Gelco Expense Management is partnering to integrate data from technology company TRX's ResX online booking tool, which would be available to clients later this year. Both companies are pursuing alliance strategies, as TRX seeks further expense management integration and Gelco works to build alliances to enhance the touchless expense and payment capabilities.
This alliance will give expense managers who use the Gelco and ResX tools a method of bringing disparate data sources together for better efficiency, according to Ann Altepeter, vice president of solutions and alliances for the Minneapolis-based Gelco. Gelco has opted for an alliance strategy to pursue that goal, rather than follow chief competitor Concur Technologies, which acquired online booking tool Cliqbook to create a consolidated booking and expense tool
(BTN, Feb. 6, 2006)."We recognize there is undoubtedly value to travel data," Altepeter said. "To attack that concept ourselves would be quite a large undertaking, especially when there are best-of-breed companies already in the market doing so."
The partnership with TRX was a particularly good fit because quite a few Gelco customers already are working with the company, Altepeter added.
Shane Hammond, president of Atlanta-based TRX's ResX Technologies division, said the alliance is designed to ease the process for both the traveler and the expense manager. The traveler benefits from the prepopulation of the expense report after booking, and the expense manager can push better compliance and accuracy by having the ability to quickly compare booked and actual spend, he said.
"Between what happened when you booked to when you travel, there's a delta," Hammond said. "The end goal is to be able to reconcile that delta completely."
Because ResX can capture the data at the travel agent level as well as the online booking tool level, and because Gelco already has established links on the corporate card level, the integration allows travel managers to consolidate data from four sources into a single spot when analyzing data, said Altepeter. A company that wants to analyze spend data for negotiations with a specific airline, for example, would be able to see booking, agency, card and expense reporting data for that airline with little effort, she said.
The companies said the integrated capabilities will be fully available by the fourth quarter of this year. There will be a controlled rollout with some initial beta testing, but that has not yet begun, Altepeter said.
TRX also is in discussion with two other expense reporting providers for integration capabilities, Hammond said, and the announcement for those agreements should be coming in the next three to five weeks.

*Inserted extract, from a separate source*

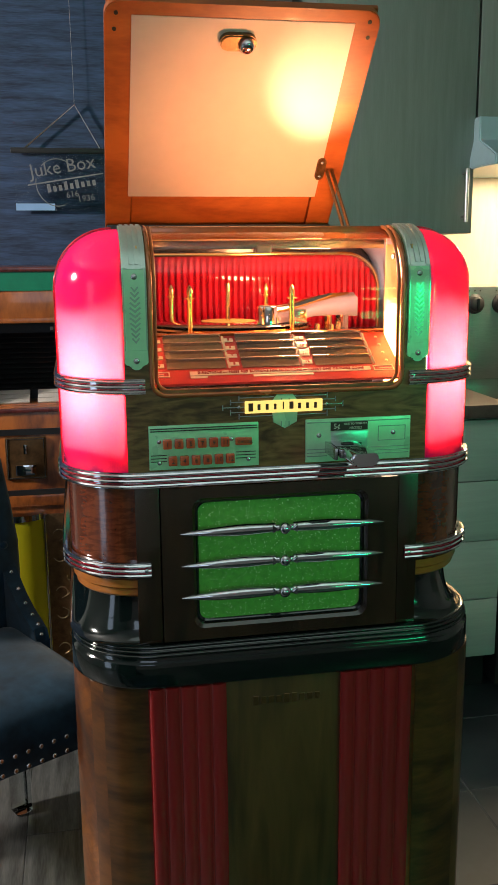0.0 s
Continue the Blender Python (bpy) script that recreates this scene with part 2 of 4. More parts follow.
figured(BURL, 120, (0.3, 0.3, 1.0), ((0.36, (0.74, 0.7, 0.66)), (0.56, (1, 1, 1))), 0.0, (-38, 0, 0), 0.4, 4)
figured(BURL, 34, (1, 0.6, 1), ((0.27, (0.4, 0.33, 0.28)), (0.33, (1, 1, 1))), 0.0, (50, 0, 0), 0.8, 6)
# Dark cross-grained veneer; the stand's light falloff is also put into its colour.
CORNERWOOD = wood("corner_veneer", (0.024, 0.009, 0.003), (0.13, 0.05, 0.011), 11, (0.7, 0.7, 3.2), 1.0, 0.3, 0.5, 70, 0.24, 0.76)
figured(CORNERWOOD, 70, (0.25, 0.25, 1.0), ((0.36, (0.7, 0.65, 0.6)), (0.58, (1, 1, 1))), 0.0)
# Middle tone painted between case and corner, imitating the shade's soft edge.
MIDSHADE = wood("shade_edge_veneer", (0.03, 0.009, 0.003), (0.165, 0.056, 0.01), 9, (1, 1, 2.0), 1.0, 0.3, 0.5, 70, 0.24, 0.76)
STANDFRONT = wood("stand_front_veneer", (0.036, 0.017, 0.005), (0.115, 0.057, 0.017), 26, (1, 1, 0.12), 1.2, 0.28, 0.5, 70)
CHERRY = wood("cherry_frame", (0.22, 0.042, 0.006), (0.42, 0.1, 0.014), 5, (1, 4, 1), 1.0, 0.45, 0.15, 60)
AMBERWOOD = wood("amber_moulding", (0.3, 0.08, 0.01), (0.5, 0.17, 0.03), 6, (1, 1, 6), 0.6, 0.28, 0.7)
JUKEWOOD = wood("old_jukebox_veneer", (0.12, 0.03, 0.007), (0.42, 0.125, 0.024), 6, (2, 1, 0.7), 1.6, 0.3, 0.6, 60)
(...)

Gelco, meanwhile, is continuing to seek such alliance opportunities as part of a broader strategy announced earlier this month, Altepeter said. The company already has alliances for card integration capabilities with such payment companies as MasterCard and Visa and card issues, such as JPMorgan Chase and GE Money, and with Meridian International for value-added tax reclamation
(BTN, Feb. 5). Gelco also seeks alliances to assist large, multinational organizations that utilize business process outsourcing and are looking for ways to standardize processes around the globe.
"We're doing it to make sure we can bring forth insight and further drive the touchless experience," said Altepeter. "In the past, the touchless experience has been about the user, but the concept should expand to the whole expense management process and help better manage businesses."